== DATASET CONTENT ==
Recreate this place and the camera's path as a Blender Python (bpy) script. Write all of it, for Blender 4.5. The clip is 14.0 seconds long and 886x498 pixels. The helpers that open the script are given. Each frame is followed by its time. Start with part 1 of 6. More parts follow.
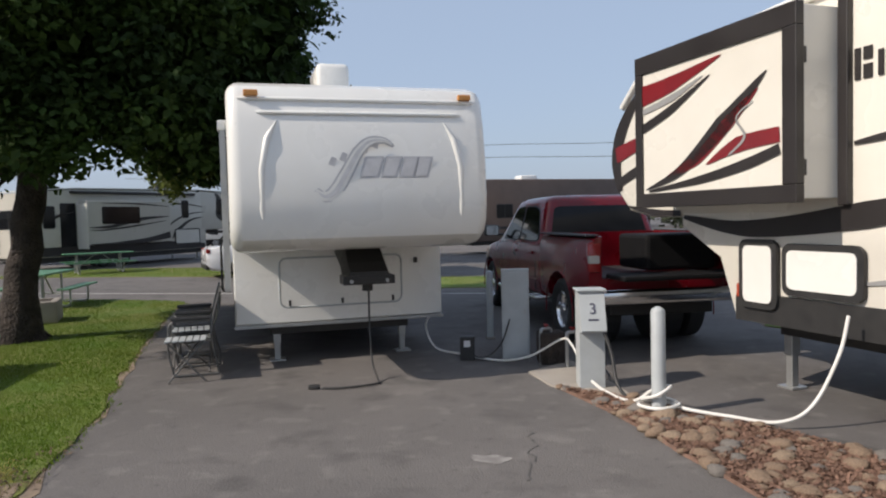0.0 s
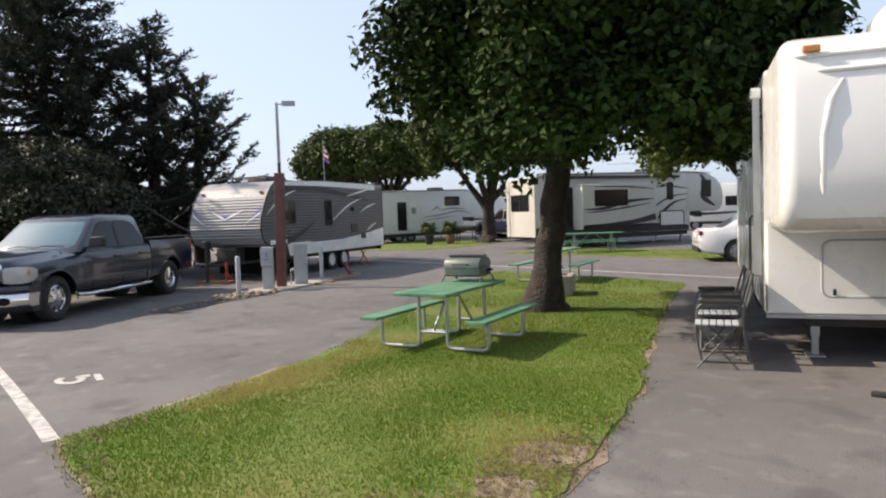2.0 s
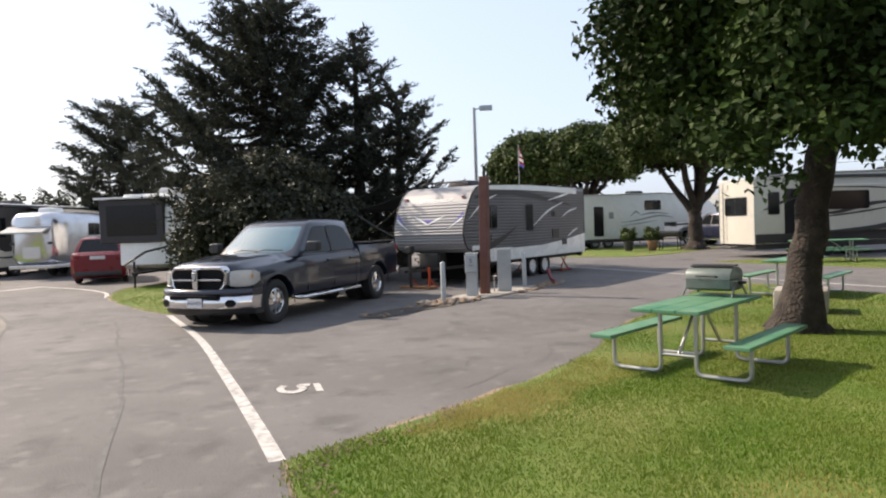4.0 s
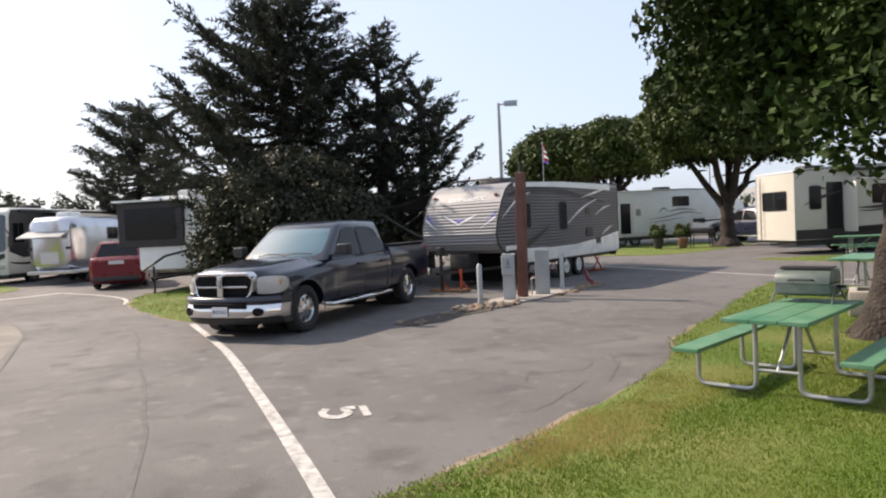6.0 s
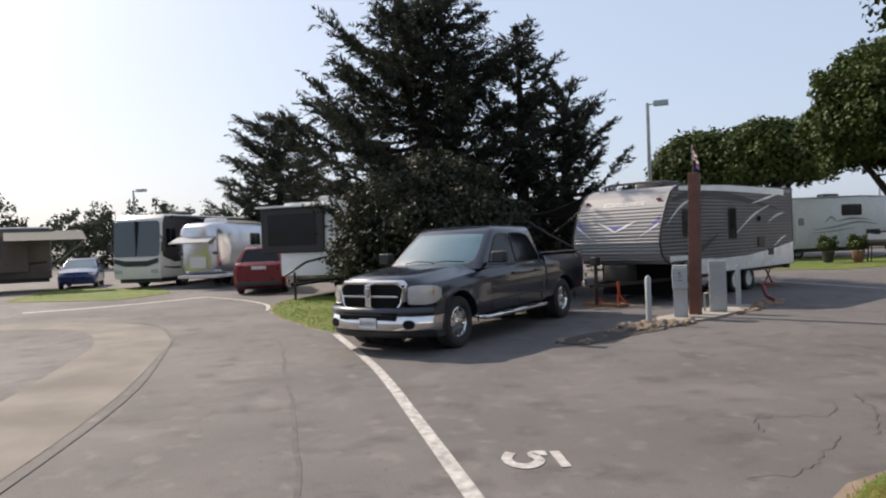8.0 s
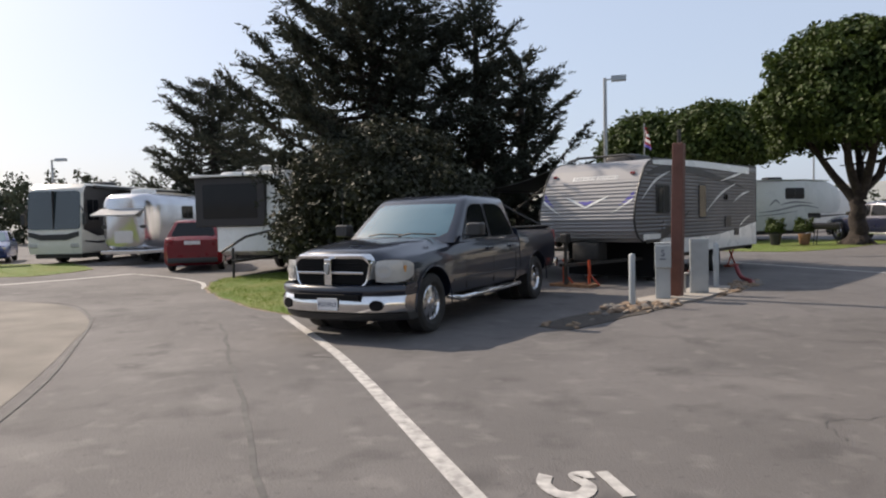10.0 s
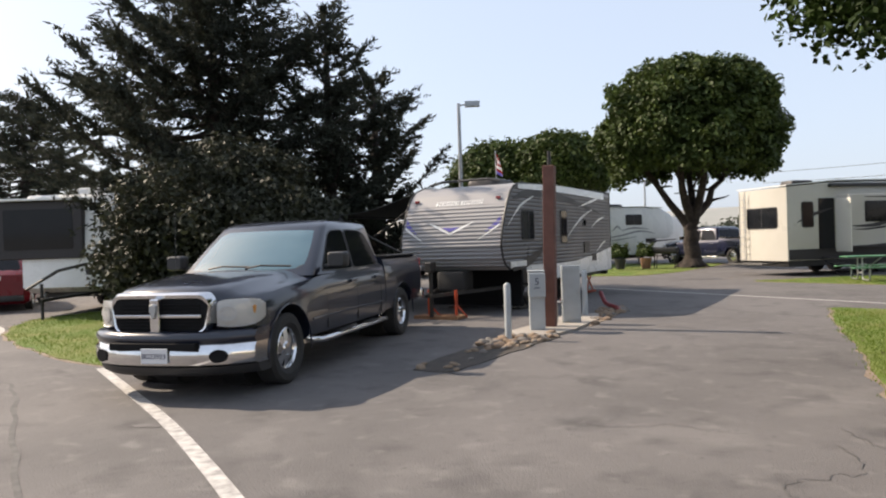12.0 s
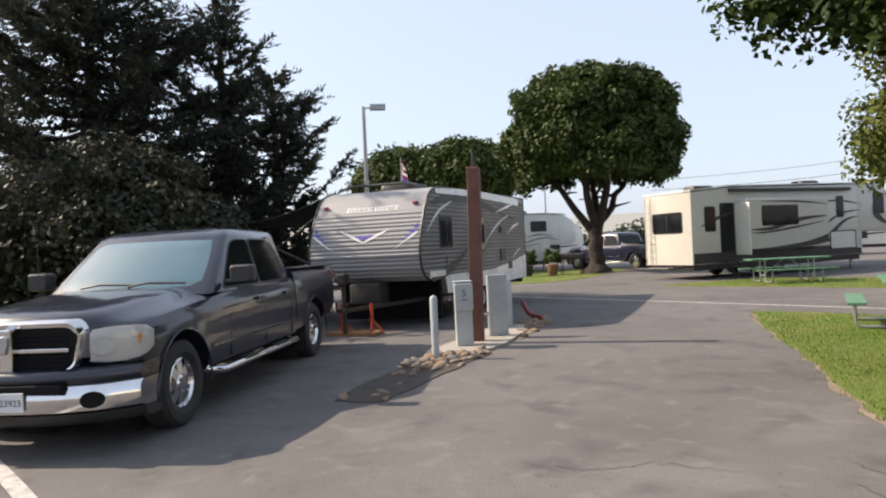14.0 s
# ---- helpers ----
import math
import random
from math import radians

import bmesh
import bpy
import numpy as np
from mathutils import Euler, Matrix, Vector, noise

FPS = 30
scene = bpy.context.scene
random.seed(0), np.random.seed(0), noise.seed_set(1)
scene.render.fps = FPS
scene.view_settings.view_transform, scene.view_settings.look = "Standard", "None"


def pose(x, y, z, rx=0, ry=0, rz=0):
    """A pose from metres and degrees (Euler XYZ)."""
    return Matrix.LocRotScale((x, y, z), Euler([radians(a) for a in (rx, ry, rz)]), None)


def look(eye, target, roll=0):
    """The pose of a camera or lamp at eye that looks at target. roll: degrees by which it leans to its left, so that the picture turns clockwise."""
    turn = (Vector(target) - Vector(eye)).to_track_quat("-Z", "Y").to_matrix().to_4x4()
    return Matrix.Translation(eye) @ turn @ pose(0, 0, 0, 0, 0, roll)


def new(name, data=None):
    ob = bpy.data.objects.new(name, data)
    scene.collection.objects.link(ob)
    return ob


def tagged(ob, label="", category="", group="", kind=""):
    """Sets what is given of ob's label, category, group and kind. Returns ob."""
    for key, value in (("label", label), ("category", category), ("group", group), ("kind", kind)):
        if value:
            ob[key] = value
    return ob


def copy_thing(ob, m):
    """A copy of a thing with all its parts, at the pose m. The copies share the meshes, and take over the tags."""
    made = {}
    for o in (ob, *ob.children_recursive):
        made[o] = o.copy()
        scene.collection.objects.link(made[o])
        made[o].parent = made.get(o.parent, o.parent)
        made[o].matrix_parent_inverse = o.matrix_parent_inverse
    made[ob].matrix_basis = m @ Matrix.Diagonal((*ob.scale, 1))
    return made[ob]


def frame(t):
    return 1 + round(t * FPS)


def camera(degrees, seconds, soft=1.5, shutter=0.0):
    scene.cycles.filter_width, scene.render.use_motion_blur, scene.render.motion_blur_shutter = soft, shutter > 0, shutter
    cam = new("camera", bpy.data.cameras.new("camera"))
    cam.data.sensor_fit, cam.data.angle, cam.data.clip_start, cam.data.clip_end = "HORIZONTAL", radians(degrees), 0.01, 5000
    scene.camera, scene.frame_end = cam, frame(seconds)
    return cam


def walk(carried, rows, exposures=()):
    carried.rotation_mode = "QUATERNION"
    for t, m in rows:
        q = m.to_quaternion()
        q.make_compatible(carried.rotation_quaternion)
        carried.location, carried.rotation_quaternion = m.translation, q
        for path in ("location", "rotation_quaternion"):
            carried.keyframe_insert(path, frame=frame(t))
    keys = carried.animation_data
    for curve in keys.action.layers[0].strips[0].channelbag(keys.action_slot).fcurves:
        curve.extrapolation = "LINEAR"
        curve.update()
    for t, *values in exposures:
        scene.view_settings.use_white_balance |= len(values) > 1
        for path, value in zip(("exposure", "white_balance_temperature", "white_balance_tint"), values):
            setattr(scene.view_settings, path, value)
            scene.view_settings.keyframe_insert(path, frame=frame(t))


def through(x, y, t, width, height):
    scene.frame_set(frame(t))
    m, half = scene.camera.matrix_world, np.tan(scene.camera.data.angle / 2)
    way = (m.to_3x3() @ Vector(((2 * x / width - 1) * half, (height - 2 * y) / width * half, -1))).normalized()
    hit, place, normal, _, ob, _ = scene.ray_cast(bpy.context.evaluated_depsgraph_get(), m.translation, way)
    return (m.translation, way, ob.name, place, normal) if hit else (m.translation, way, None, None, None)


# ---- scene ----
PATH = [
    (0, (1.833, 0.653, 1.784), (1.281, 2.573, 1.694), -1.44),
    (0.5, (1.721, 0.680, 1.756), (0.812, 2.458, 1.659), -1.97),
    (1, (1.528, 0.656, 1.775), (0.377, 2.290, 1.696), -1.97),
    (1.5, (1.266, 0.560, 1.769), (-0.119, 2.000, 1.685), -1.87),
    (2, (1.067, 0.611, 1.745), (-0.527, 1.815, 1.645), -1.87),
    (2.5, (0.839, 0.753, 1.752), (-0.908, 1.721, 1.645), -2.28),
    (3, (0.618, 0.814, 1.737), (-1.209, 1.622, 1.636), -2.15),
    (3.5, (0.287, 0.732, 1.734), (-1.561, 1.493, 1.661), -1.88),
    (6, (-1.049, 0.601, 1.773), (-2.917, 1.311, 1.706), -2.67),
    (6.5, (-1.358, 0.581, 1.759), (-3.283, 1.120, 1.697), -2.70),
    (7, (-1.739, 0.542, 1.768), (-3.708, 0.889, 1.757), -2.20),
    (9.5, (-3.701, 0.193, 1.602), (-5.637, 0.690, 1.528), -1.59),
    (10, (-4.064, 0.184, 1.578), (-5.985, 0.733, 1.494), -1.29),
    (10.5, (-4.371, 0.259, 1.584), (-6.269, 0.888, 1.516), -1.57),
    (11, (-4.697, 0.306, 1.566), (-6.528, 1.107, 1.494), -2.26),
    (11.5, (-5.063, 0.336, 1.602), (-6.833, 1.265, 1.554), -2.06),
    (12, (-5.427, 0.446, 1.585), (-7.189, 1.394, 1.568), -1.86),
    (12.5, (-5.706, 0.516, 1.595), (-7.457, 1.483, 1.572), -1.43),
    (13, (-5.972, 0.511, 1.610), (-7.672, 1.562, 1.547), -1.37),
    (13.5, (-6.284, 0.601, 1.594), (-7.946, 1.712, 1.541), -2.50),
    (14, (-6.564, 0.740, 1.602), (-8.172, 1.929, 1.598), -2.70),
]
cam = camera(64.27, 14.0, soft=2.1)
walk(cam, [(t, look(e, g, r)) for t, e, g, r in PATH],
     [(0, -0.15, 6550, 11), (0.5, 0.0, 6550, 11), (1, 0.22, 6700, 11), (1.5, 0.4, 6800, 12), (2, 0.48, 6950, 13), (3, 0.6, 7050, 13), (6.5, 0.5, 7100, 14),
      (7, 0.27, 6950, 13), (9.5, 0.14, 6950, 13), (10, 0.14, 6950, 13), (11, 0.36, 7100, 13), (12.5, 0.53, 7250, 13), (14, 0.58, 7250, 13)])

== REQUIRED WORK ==
Transcribe the full listing above exactly, with the images removed.

== SOLUTION BELOW ==
Recreate this place and the camera's path as a Blender Python (bpy) script. Write all of it, for Blender 4.5. The clip is 14.0 seconds long and 886x498 pixels. The helpers that open the script are given. Each frame is followed by its time. Start with part 1 of 6. More parts follow.
0.0 s
2.0 s
4.0 s
6.0 s
8.0 s
10.0 s
12.0 s
14.0 s
# ---- helpers ----
import math
import random
from math import radians

import bmesh
import bpy
import numpy as np
from mathutils import Euler, Matrix, Vector, noise

FPS = 30
scene = bpy.context.scene
random.seed(0), np.random.seed(0), noise.seed_set(1)
scene.render.fps = FPS
scene.view_settings.view_transform, scene.view_settings.look = "Standard", "None"


def pose(x, y, z, rx=0, ry=0, rz=0):
    """A pose from metres and degrees (Euler XYZ)."""
    return Matrix.LocRotScale((x, y, z), Euler([radians(a) for a in (rx, ry, rz)]), None)


def look(eye, target, roll=0):
    """The pose of a camera or lamp at eye that looks at target. roll: degrees by which it leans to its left, so that the picture turns clockwise."""
    turn = (Vector(target) - Vector(eye)).to_track_quat("-Z", "Y").to_matrix().to_4x4()
    return Matrix.Translation(eye) @ turn @ pose(0, 0, 0, 0, 0, roll)


def new(name, data=None):
    ob = bpy.data.objects.new(name, data)
    scene.collection.objects.link(ob)
    return ob


def tagged(ob, label="", category="", group="", kind=""):
    """Sets what is given of ob's label, category, group and kind. Returns ob."""
    for key, value in (("label", label), ("category", category), ("group", group), ("kind", kind)):
        if value:
            ob[key] = value
    return ob


def copy_thing(ob, m):
    """A copy of a thing with all its parts, at the pose m. The copies share the meshes, and take over the tags."""
    made = {}
    for o in (ob, *ob.children_recursive):
        made[o] = o.copy()
        scene.collection.objects.link(made[o])
        made[o].parent = made.get(o.parent, o.parent)
        made[o].matrix_parent_inverse = o.matrix_parent_inverse
    made[ob].matrix_basis = m @ Matrix.Diagonal((*ob.scale, 1))
    return made[ob]


def frame(t):
    return 1 + round(t * FPS)


def camera(degrees, seconds, soft=1.5, shutter=0.0):
    scene.cycles.filter_width, scene.render.use_motion_blur, scene.render.motion_blur_shutter = soft, shutter > 0, shutter
    cam = new("camera", bpy.data.cameras.new("camera"))
    cam.data.sensor_fit, cam.data.angle, cam.data.clip_start, cam.data.clip_end = "HORIZONTAL", radians(degrees), 0.01, 5000
    scene.camera, scene.frame_end = cam, frame(seconds)
    return cam


def walk(carried, rows, exposures=()):
    carried.rotation_mode = "QUATERNION"
    for t, m in rows:
        q = m.to_quaternion()
        q.make_compatible(carried.rotation_quaternion)
        carried.location, carried.rotation_quaternion = m.translation, q
        for path in ("location", "rotation_quaternion"):
            carried.keyframe_insert(path, frame=frame(t))
    keys = carried.animation_data
    for curve in keys.action.layers[0].strips[0].channelbag(keys.action_slot).fcurves:
        curve.extrapolation = "LINEAR"
        curve.update()
    for t, *values in exposures:
        scene.view_settings.use_white_balance |= len(values) > 1
        for path, value in zip(("exposure", "white_balance_temperature", "white_balance_tint"), values):
            setattr(scene.view_settings, path, value)
            scene.view_settings.keyframe_insert(path, frame=frame(t))


def through(x, y, t, width, height):
    scene.frame_set(frame(t))
    m, half = scene.camera.matrix_world, np.tan(scene.camera.data.angle / 2)
    way = (m.to_3x3() @ Vector(((2 * x / width - 1) * half, (height - 2 * y) / width * half, -1))).normalized()
    hit, place, normal, _, ob, _ = scene.ray_cast(bpy.context.evaluated_depsgraph_get(), m.translation, way)
    return (m.translation, way, ob.name, place, normal) if hit else (m.translation, way, None, None, None)


# ---- scene ----
PATH = [
    (0, (1.833, 0.653, 1.784), (1.281, 2.573, 1.694), -1.44),
    (0.5, (1.721, 0.680, 1.756), (0.812, 2.458, 1.659), -1.97),
    (1, (1.528, 0.656, 1.775), (0.377, 2.290, 1.696), -1.97),
    (1.5, (1.266, 0.560, 1.769), (-0.119, 2.000, 1.685), -1.87),
    (2, (1.067, 0.611, 1.745), (-0.527, 1.815, 1.645), -1.87),
    (2.5, (0.839, 0.753, 1.752), (-0.908, 1.721, 1.645), -2.28),
    (3, (0.618, 0.814, 1.737), (-1.209, 1.622, 1.636), -2.15),
    (3.5, (0.287, 0.732, 1.734), (-1.561, 1.493, 1.661), -1.88),
    (6, (-1.049, 0.601, 1.773), (-2.917, 1.311, 1.706), -2.67),
    (6.5, (-1.358, 0.581, 1.759), (-3.283, 1.120, 1.697), -2.70),
    (7, (-1.739, 0.542, 1.768), (-3.708, 0.889, 1.757), -2.20),
    (9.5, (-3.701, 0.193, 1.602), (-5.637, 0.690, 1.528), -1.59),
    (10, (-4.064, 0.184, 1.578), (-5.985, 0.733, 1.494), -1.29),
    (10.5, (-4.371, 0.259, 1.584), (-6.269, 0.888, 1.516), -1.57),
    (11, (-4.697, 0.306, 1.566), (-6.528, 1.107, 1.494), -2.26),
    (11.5, (-5.063, 0.336, 1.602), (-6.833, 1.265, 1.554), -2.06),
    (12, (-5.427, 0.446, 1.585), (-7.189, 1.394, 1.568), -1.86),
    (12.5, (-5.706, 0.516, 1.595), (-7.457, 1.483, 1.572), -1.43),
    (13, (-5.972, 0.511, 1.610), (-7.672, 1.562, 1.547), -1.37),
    (13.5, (-6.284, 0.601, 1.594), (-7.946, 1.712, 1.541), -2.50),
    (14, (-6.564, 0.740, 1.602), (-8.172, 1.929, 1.598), -2.70),
]
cam = camera(64.27, 14.0, soft=2.1)
walk(cam, [(t, look(e, g, r)) for t, e, g, r in PATH],
     [(0, -0.15, 6550, 11), (0.5, 0.0, 6550, 11), (1, 0.22, 6700, 11), (1.5, 0.4, 6800, 12), (2, 0.48, 6950, 13), (3, 0.6, 7050, 13), (6.5, 0.5, 7100, 14),
      (7, 0.27, 6950, 13), (9.5, 0.14, 6950, 13), (10, 0.14, 6950, 13), (11, 0.36, 7100, 13), (12.5, 0.53, 7250, 13), (14, 0.58, 7250, 13)])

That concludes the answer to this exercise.